The last option is supposedly the issuance of the U.S. Mint of a special coin or set of coins to cover any payments which may be due. The law allows the U.S. Mint to mint platinum bullion coins in any denomination designated by the U.S. Treasury. In theory, such a coin is possible, but it would run a risk of being highly inflationary. (Even a one time infusion of an extra $1 trillion would be a massive flow of new money. And the precedent would certainly cause concerns about future resort to such coins whenever Congress is unwilling to approve additional borrowing.) Technically, the coin would be legal tender. So the Federal Reserve would have to accept it as payment for the repurchase of treasury bonds held by the Federal Reserve. It’s just the nuclear weapon of the current negotiations. It will work to solve the immediate crisis, but the fallout could be extreme.

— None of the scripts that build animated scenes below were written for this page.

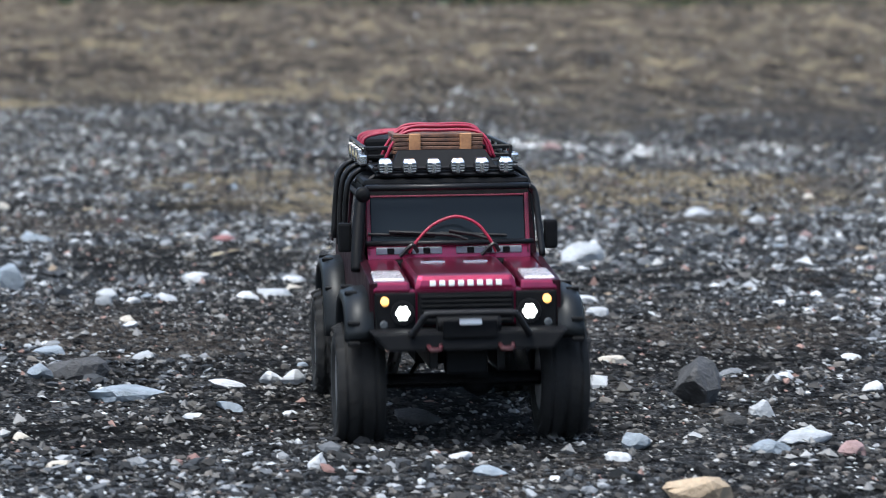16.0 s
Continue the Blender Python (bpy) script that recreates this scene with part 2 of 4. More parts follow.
LEAF_BROWN = varied("brown_leaves", ((0.0, (0.2, 0.13, 0.105)), (0.4, (0.46, 0.3, 0.215)), (0.7, (0.78, 0.56, 0.39)), (0.94, (0.9, 0.6, 0.2))), 0.7, 20, soft=0.45, tint=0.2)
LEAF_OLIVE = varied("olive_leaves", ((0.0, (0.3, 0.22, 0.14)), (0.4, (0.62, 0.48, 0.3)), (0.75, (0.8, 0.66, 0.42)), (0.96, (0.9, 0.6, 0.12))), 0.7, 20, soft=0.45, tint=0.2)
LEAF_GOLD = varied("golden_leaves", ((0.0, (0.8, 0.42, 0.05)), (0.5, (0.9, 0.52, 0.05)), (0.85, (0.9, 0.62, 0.14))), 0.65, 20, soft=0.5, tint=0.15)
LEAF_YELLOW = varied("yellow_leaves", ((0.0, (0.5, 0.36, 0.22)), (0.35, (0.78, 0.62, 0.4)), (0.7, (0.88, 0.74, 0.48)), (0.9, (0.9, 0.56, 0.06))), 0.7, 20, soft=0.45, tint=0.2)
BLADE_GREEN = varied("green_grass", ((0.0, (0.009, 0.017, 0.006)), (0.4, (0.026, 0.044, 0.014)), (0.75, (0.062, 0.088, 0.028)), (0.92, (0.17, 0.145, 0.075))), 0.7, 20, soft=0.2, tint=0.2)
BLADE_DRY = varied("dry_grass", ((0.0, (0.09, 0.0671, 0.0403)), (0.35, (0.207, 0.159, 0.0966)), (0.7, (0.36, 0.288, 0.185)), (0.92, (0.108, 0.112, 0.0462))), 0.75, 20, soft=0.2, tint=0.2)
BLADE_BROWN = varied("withered_stalks", ((0.0, (0.036, 0.0252, 0.0198)), (0.4, (0.0855, 0.0612, 0.045)), (0.75, (0.171, 0.131, 0.09)), (0.93, (0.063, 0.072, 0.027))), 0.8, 20, soft=0.15, tint=0.2)
BROAD_LEAF = varied("broad_green_leaf", ((0.0, (0.11, 0.165, 0.09)), (0.5, (0.18, 0.25, 0.15)), (0.8, (0.30, 0.38, 0.26))), 0.5, 30, soft=0.2, tint=0.25)
PATH_GRAVEL = surface("pale_path_gravel", (0.21, 0.207, 0.2), (0.13, 0.128, 0.122), 0.9, scale=6, bump=0.4, dist=0.01)
FENCE_PAINT = surface("dark_green_fence_paint", (0.004, 0.006, 0.006), (0.007, 0.010, 0.010), 0.6, scale=8)
MESH_WIRE = surface("green_fence_wire", (0.05, 0.085, 0.08), (0.07, 0.11, 0.10), 0.5, scale=8)
CONCRETE = surface("pale_concrete", (0.7, 0.7, 0.68), (0.5, 0.5, 0.48), 0.85, scale=12, bump=0.3)


# ---- mesh helpers ----
def mesh_ob(name, verts, faces, material, parent=None, label="", smooth=False):
    me = bpy.data.meshes.new(name)
    me.from_pydata([tuple(v) for v in verts], [], faces)
    me.materials.append(material)
    if smooth:
        me.shade_smooth()
    ob = new(name, me)
    ob.parent = parent
    return tagged(ob, label)


def soup(name, V, F, material, parent=None, label="", smooth=False):
    """Many alike pieces as one mesh, from arrays."""
    me = bpy.data.meshes.new(name)
    V, F = np.asarray(V, dtype=np.float32), np.asarray(F, dtype=np.int32)
    me.vertices.add(len(V))
    me.vertices.foreach_set("co", V.ravel())
    k = F.shape[1]
    me.loops.add(F.size)
    me.loops.foreach_set("vertex_index", F.ravel())
    me.polygons.add(len(F))
    me.polygons.foreach_set("loop_start", np.arange(0, F.size, k, dtype=np.int32))
    me.polygons.foreach_set("use_smooth", np.full(len(F), smooth))
    me.update(calc_edges=True)
    me.materials.append(material)
    ob = new(name, me)
    ob.parent = parent
    return tagged(ob, label)


def part(name, bm, material, parent, label="", smooth=False):
    me = bpy.data.meshes.new(name)
    bmesh.ops.recalc_face_normals(bm, faces=bm.faces)
    bm.to_mesh(me)
    bm.free()
    me.materials.append(material)
    if smooth:
        me.shade_smooth()
    ob = new(name, me)
    ob.parent = parent
    return tagged(ob, label)


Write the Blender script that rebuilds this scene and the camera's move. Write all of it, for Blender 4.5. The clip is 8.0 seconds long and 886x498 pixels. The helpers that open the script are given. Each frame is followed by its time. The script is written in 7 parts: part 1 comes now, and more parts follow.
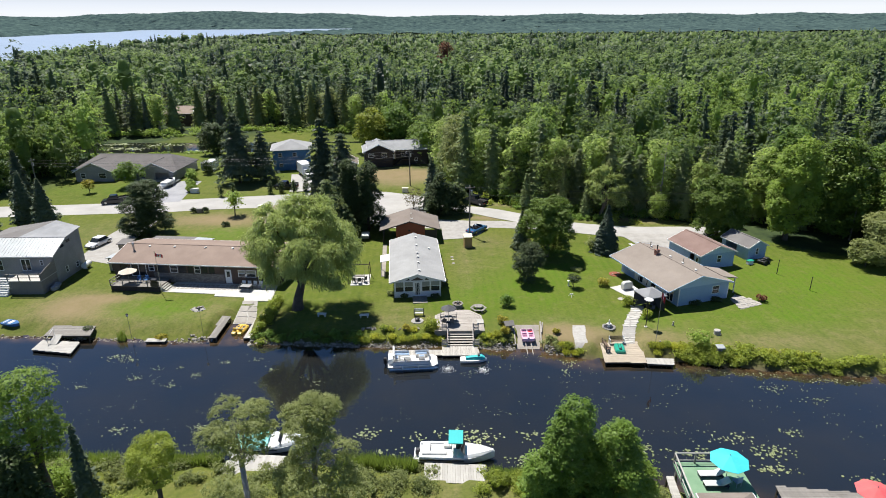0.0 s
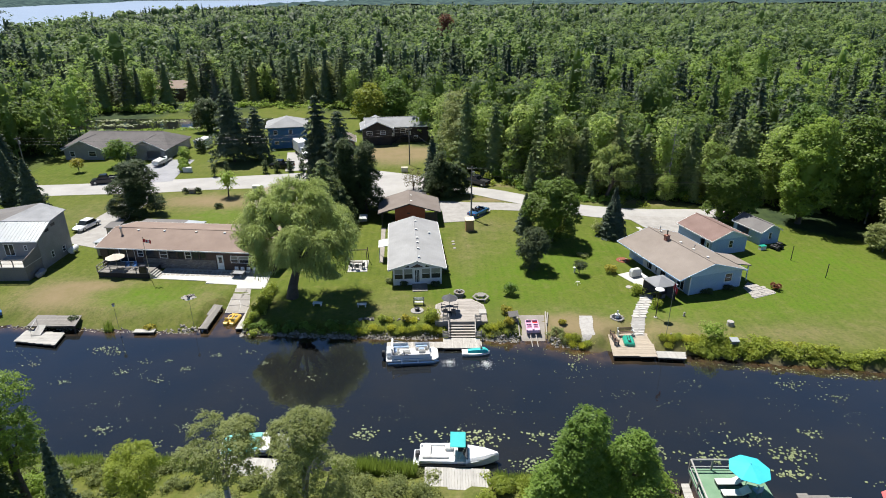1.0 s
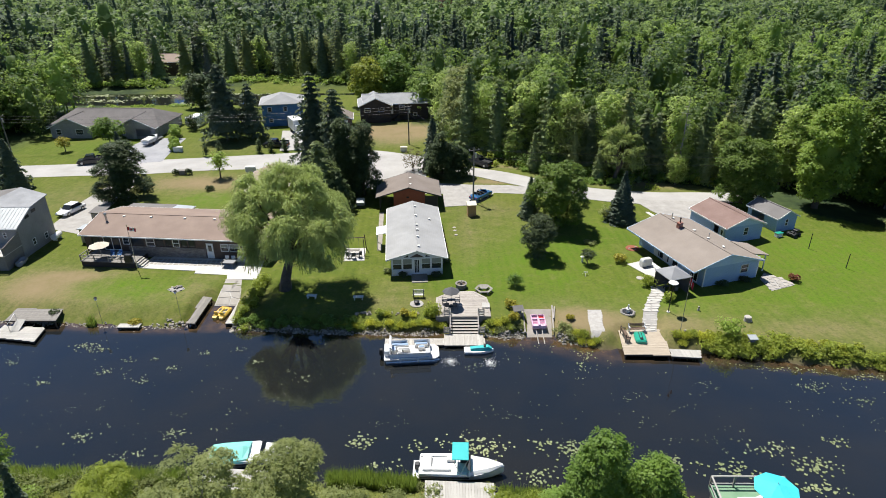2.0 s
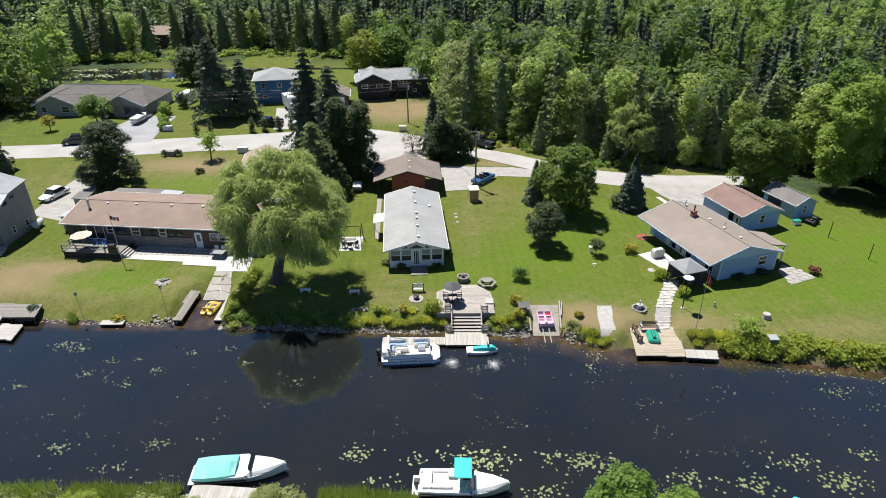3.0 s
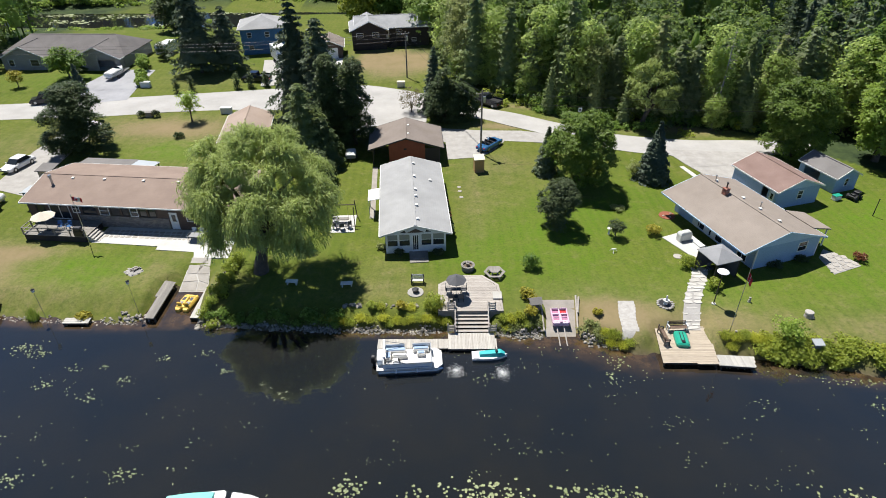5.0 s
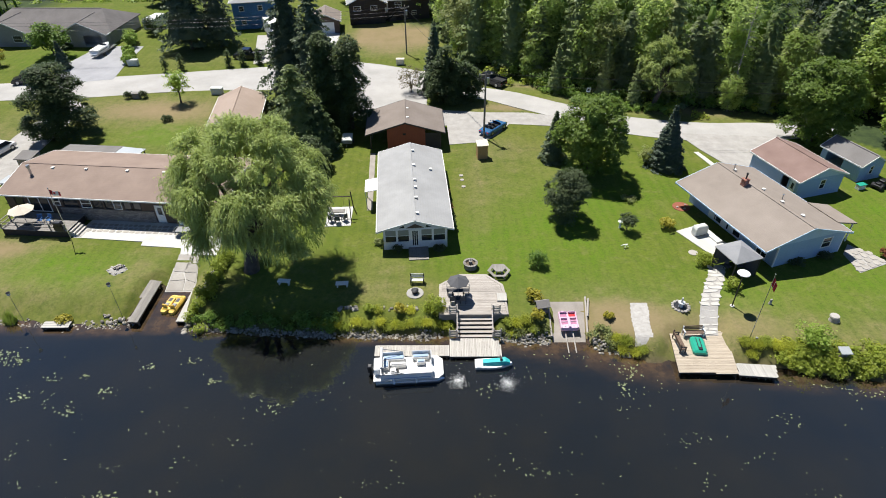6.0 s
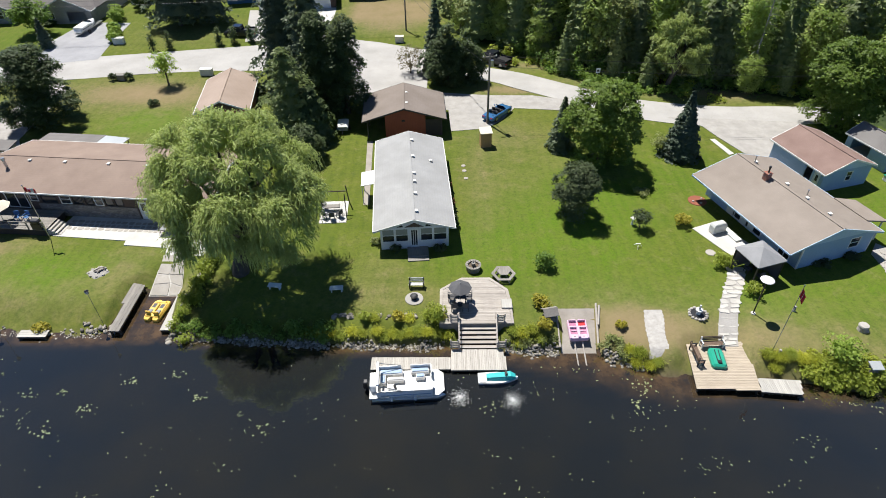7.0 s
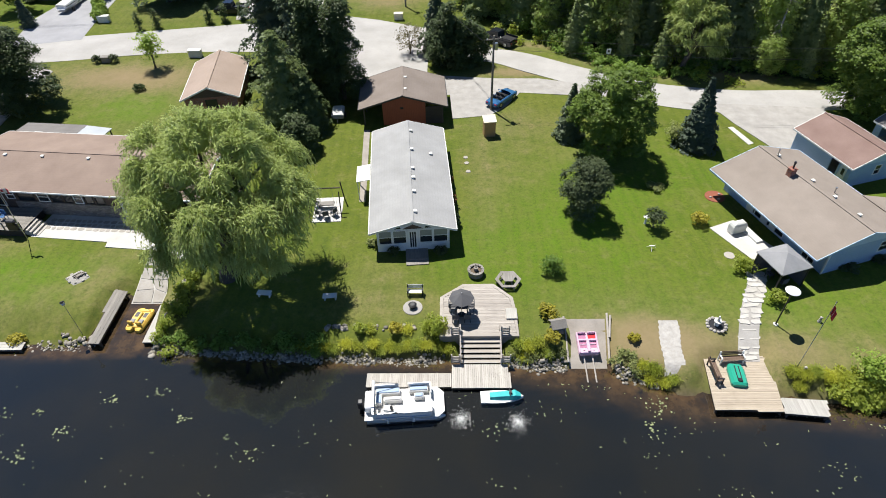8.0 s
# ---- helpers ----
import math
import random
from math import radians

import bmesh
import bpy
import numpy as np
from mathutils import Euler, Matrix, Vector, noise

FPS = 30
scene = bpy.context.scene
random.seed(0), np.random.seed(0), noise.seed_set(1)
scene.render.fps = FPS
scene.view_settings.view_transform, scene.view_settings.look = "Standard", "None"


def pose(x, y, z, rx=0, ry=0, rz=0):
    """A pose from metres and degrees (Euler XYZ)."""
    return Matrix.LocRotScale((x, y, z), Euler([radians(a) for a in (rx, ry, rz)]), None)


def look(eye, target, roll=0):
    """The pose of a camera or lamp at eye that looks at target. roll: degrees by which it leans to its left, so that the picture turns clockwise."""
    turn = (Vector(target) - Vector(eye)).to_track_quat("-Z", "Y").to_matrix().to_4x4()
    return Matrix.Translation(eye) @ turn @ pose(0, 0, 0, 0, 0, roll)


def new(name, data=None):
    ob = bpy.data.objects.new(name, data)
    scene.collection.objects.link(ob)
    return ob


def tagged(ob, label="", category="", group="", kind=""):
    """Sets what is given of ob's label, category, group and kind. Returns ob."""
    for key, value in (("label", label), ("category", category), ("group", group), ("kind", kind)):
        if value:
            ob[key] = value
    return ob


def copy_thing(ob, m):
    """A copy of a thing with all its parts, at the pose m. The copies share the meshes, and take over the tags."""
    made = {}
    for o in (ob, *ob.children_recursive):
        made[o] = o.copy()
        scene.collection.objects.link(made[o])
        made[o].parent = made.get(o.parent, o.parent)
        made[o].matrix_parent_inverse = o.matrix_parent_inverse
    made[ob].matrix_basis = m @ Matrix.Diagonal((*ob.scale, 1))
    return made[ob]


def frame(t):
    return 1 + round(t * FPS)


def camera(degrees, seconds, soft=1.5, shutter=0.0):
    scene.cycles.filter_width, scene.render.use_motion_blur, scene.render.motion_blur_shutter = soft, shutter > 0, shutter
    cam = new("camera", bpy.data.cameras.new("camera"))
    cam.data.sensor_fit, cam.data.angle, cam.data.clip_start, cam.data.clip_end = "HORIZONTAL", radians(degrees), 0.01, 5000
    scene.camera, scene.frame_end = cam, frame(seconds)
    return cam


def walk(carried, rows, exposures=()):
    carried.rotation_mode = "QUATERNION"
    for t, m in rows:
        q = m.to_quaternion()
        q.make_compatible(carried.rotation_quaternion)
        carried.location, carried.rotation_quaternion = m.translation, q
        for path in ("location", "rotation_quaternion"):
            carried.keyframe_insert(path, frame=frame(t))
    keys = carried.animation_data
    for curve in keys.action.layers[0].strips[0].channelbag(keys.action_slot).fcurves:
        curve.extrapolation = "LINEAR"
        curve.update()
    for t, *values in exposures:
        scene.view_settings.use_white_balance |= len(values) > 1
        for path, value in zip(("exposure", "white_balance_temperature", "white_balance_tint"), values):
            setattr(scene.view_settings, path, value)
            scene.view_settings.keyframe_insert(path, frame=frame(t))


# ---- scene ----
cam = camera(73.0, 8.0, soft=0.95)
# seconds, place, yaw, pitch, lean
ROWS = [
    (0, 1.547, 1.169, 35.971, 0.106, -20.778, 0.408),
    (0.5, 1.473, 2.952, 35.998, 0.105, -21.966, 0.367),
    (1, 1.401, 5.038, 36.034, 0.102, -23.176, 0.332),
    (1.5, 1.334, 7.282, 36.076, 0.101, -24.408, 0.304),
    (3, 1.169, 14.138, 36.223, 0.131, -28.232, 0.284),
    (3.5, 1.132, 16.348, 36.274, 0.162, -29.546, 0.303),
    (4, 1.107, 18.521, 36.322, 0.208, -30.876, 0.338),
    (4.5, 1.095, 20.678, 36.366, 0.272, -32.219, 0.390),
    (6, 1.152, 27.296, 36.456, 0.597, -36.310, 0.667),
    (6.5, 1.207, 29.601, 36.467, 0.760, -37.687, 0.805),
    (7, 1.282, 31.941, 36.465, 0.954, -39.068, 0.968),
    (7.5, 1.380, 34.270, 36.449, 1.182, -40.452, 1.158),
    (8, 1.501, 36.508, 36.416, 1.447, -41.842, 1.377),
]
walk(cam, [(t, pose(x, y, z, 90 + pitch, 0, yaw) @ pose(0, 0, 0, 0, 0, -lean)) for t, x, y, z, yaw, pitch, lean in ROWS])

# ---- light ----
SUN_AZ, SUN_EL = math.atan2(-0.555, 0.832), radians(64)
world = bpy.data.worlds.new("sky")
scene.world = world
world.use_nodes = True
wn = world.node_tree.nodes
sky = wn.new("ShaderNodeTexSky")
sky.sky_type = "NISHITA"
sky.sun_disc = False
sky.sun_elevation, sky.sun_rotation = SUN_EL, SUN_AZ
sky.air_density, sky.dust_density, sky.ozone_density = 1.25, 0.4, 3.0
wn["Background"].inputs["Strength"].default_value = 0.0055
# thin white summer haze, thickest towards the horizon
coord = wn.new("ShaderNodeTexCoord")
split = wn.new("ShaderNodeSeparateXYZ")
haze = wn.new("ShaderNodeMapRange")
haze.inputs["From Min"].default_value, haze.inputs["From Max"].default_value = 0.015, 0.11
haze.inputs["To Min"].default_value, haze.inputs["To Max"].default_value = 0.97, 0.02
veil = wn.new("ShaderNodeMix")
veil.data_type = "RGBA"
veil.inputs[7].default_value = (108.0, 112.0, 116.0, 1)
blue = wn.new("ShaderNodeMapRange")
blue.inputs["From Min"].default_value, blue.inputs["From Max"].default_value = 0.36, 0.86
blue.inputs["To Min"].default_value, blue.inputs["To Max"].default_value = 0.9, 0.0
deep = wn.new("ShaderNodeMix")
deep.data_type = "RGBA"
deep.inputs[7].default_value = (12.0, 33.0, 84.0, 1)
wl = world.node_tree.links
wl.new(coord.outputs["Generated"], split.inputs[0])
wl.new(split.outputs["Z"], haze.inputs["Value"])
wl.new(haze.outputs[0], veil.inputs[0])
wl.new(split.outputs["Z"], blue.inputs["Value"])
wl.new(blue.outputs[0], deep.inputs[0])
wl.new(sky.outputs["Color"], deep.inputs[6])
wl.new(deep.outputs[2], veil.inputs[6])
wl.new(veil.outputs[2], wn["Background"].inputs["Color"])
sun = new("sun", bpy.data.lights.new("sun", "SUN"))
sun.data.energy, sun.data.angle, sun.data.color = 5.0, radians(0.53), (1.0, 0.972, 0.93)
SUN_DIR = Vector((math.sin(SUN_AZ) * math.cos(SUN_EL), math.cos(SUN_AZ) * math.cos(SUN_EL), math.sin(SUN_EL)))
sun.matrix_world = look(SUN_DIR * 300, (0, 0, 0))
scene.view_settings.exposure = 0.67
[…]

Of course, the real system is reform of the debt ceiling law. The U.S. is the only major power that: 1) has a debt ceiling; 2) has set the debt ceiling at a level which is likely to be reached in the near future; and 3) when it resets the debt ceiling, only increases it by a small amount which assures that it will be reached again within a couple of year. Until the U.S. walks away from its self-created system of a regular threat of default and disaster, we will repeatedly play this game. To paraphrase a movie from when I was younger, the only way to win the debt ceiling game is to not play the debt ceiling game.